Written instruction: In your copy, include every line of the listing below exactly but none of the pictures.
* * *
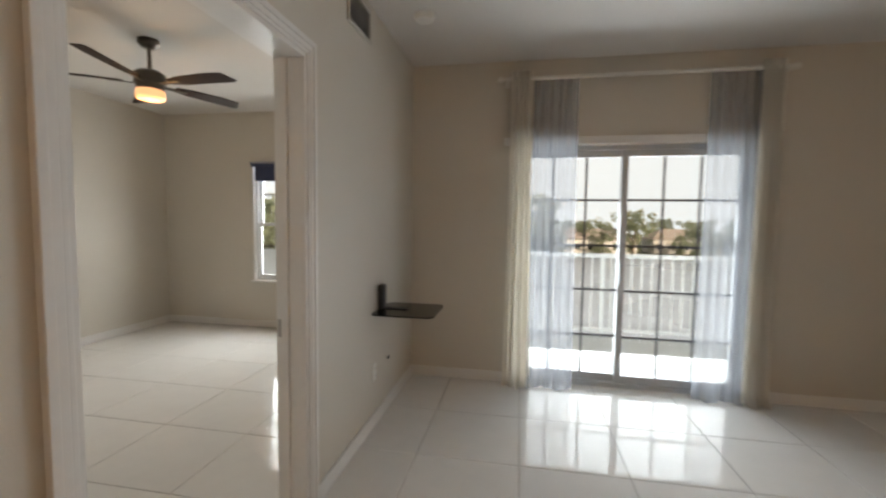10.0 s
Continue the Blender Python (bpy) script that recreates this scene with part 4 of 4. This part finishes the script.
rt = random.Random(4)
protos = [tree(-103, -8, 9.5, 1), tree(-101, 12, 8.0, 2), tree(-106, 30, 10.5, 3)]
for k in range(120):
    p = protos[k % 3]
    yy = -105 + k * 2.0 + rt.uniform(-1.5, 1.5)
    far = rt.uniform(-150, -98)
    ob = copy_thing(p, F(far, yy * (abs(far) / 105), GZ, rt.uniform(0, 360)))
    k2 = rt.uniform(0.65, 1.35) * (1.15 if yy < 12 else 0.7)
    ob.scale = (k2, k2, k2)


# ---- tiles ----
def tiles(floor, rect, x0, y0, pitch, gap, mat, top, thick, limit_name="tile"):
    """Square tiles on a grid through (x0, y0), trimmed to the room."""
    ax, bx, ay, by = rect
    shared = {}
    for i in range(math.floor((ax - x0) / pitch), math.ceil((bx - x0) / pitch)):
        for j in range(math.floor((ay - y0) / pitch), math.ceil((by - y0) / pitch)):
            xa, xb = max(ax, x0 + i * pitch + gap / 2), min(bx, x0 + (i + 1) * pitch - gap / 2)
            ya, yb = max(ay, y0 + j * pitch + gap / 2), min(by, y0 + (j + 1) * pitch - gap / 2)
            if xb - xa < 0.03 or yb - ya < 0.03:
                continue
            key = (round(xb - xa, 3), round(yb - ya, 3))
            m = Matrix.Translation((xa, ya, top - thick))
            if key not in shared:
                ob = Shape().box(0, xb - xa, 0, yb - ya, 0, thick, 0.0015, 1).done("tile", mat, m, floor)
                shared[key] = ob.data
            else:
                ob = new("tile", shared[key])
                ob.parent = floor
                ob.matrix_basis = m


obs = bpy.data.objects
tiles(obs["floor_living"], (-4.45, 1.0, 2.59, 6.55), -1.33, 4.77, 0.583, 0.005, M_TILE, 0.0, 0.008)
tiles(obs["floor_living"], (1.004, 3.66, 2.43, 6.55), -1.33, 4.77, 0.583, 0.005, M_TILE, 0.0, 0.008)
tiles(obs["floor_living"], (-2.46, 1.16, 6.555, 7.62), -1.33, 4.77, 0.583, 0.005, M_TILE, 0.0, 0.008)
tiles(obs["floor_living"], (-2.58, -0.70, 7.625, 9.76), -1.33, 4.77, 0.583, 0.005, M_TILE, 0.0, 0.008)
tiles(obs["floor_bedroom"], (-5.47, -0.41, -0.89, 2.587), -2.49, 0.16, 0.59, 0.005, M_TILE, 0.0, 0.008)
tiles(obs["floor_kitchen"], (0.70, 5.02, -1.03, 2.383), 1.99, 1.99, 0.40, 0.009, M_KTILE, 0.0, 0.006)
* * *
Solution for this exercise:
10.0 s
Continue the Blender Python (bpy) script that recreates this scene with part 4 of 4. This part finishes the script.
rt = random.Random(4)
protos = [tree(-103, -8, 9.5, 1), tree(-101, 12, 8.0, 2), tree(-106, 30, 10.5, 3)]
for k in range(120):
    p = protos[k % 3]
    yy = -105 + k * 2.0 + rt.uniform(-1.5, 1.5)
    far = rt.uniform(-150, -98)
    ob = copy_thing(p, F(far, yy * (abs(far) / 105), GZ, rt.uniform(0, 360)))
    k2 = rt.uniform(0.65, 1.35) * (1.15 if yy < 12 else 0.7)
    ob.scale = (k2, k2, k2)


# ---- tiles ----
def tiles(floor, rect, x0, y0, pitch, gap, mat, top, thick, limit_name="tile"):
    """Square tiles on a grid through (x0, y0), trimmed to the room."""
    ax, bx, ay, by = rect
    shared = {}
    for i in range(math.floor((ax - x0) / pitch), math.ceil((bx - x0) / pitch)):
        for j in range(math.floor((ay - y0) / pitch), math.ceil((by - y0) / pitch)):
            xa, xb = max(ax, x0 + i * pitch + gap / 2), min(bx, x0 + (i + 1) * pitch - gap / 2)
            ya, yb = max(ay, y0 + j * pitch + gap / 2), min(by, y0 + (j + 1) * pitch - gap / 2)
            if xb - xa < 0.03 or yb - ya < 0.03:
                continue
            key = (round(xb - xa, 3), round(yb - ya, 3))
            m = Matrix.Translation((xa, ya, top - thick))
            if key not in shared:
                ob = Shape().box(0, xb - xa, 0, yb - ya, 0, thick, 0.0015, 1).done("tile", mat, m, floor)
                shared[key] = ob.data
            else:
                ob = new("tile", shared[key])
                ob.parent = floor
                ob.matrix_basis = m


obs = bpy.data.objects
tiles(obs["floor_living"], (-4.45, 1.0, 2.59, 6.55), -1.33, 4.77, 0.583, 0.005, M_TILE, 0.0, 0.008)
tiles(obs["floor_living"], (1.004, 3.66, 2.43, 6.55), -1.33, 4.77, 0.583, 0.005, M_TILE, 0.0, 0.008)
tiles(obs["floor_living"], (-2.46, 1.16, 6.555, 7.62), -1.33, 4.77, 0.583, 0.005, M_TILE, 0.0, 0.008)
tiles(obs["floor_living"], (-2.58, -0.70, 7.625, 9.76), -1.33, 4.77, 0.583, 0.005, M_TILE, 0.0, 0.008)
tiles(obs["floor_bedroom"], (-5.47, -0.41, -0.89, 2.587), -2.49, 0.16, 0.59, 0.005, M_TILE, 0.0, 0.008)
tiles(obs["floor_kitchen"], (0.70, 5.02, -1.03, 2.383), 1.99, 1.99, 0.40, 0.009, M_KTILE, 0.0, 0.006)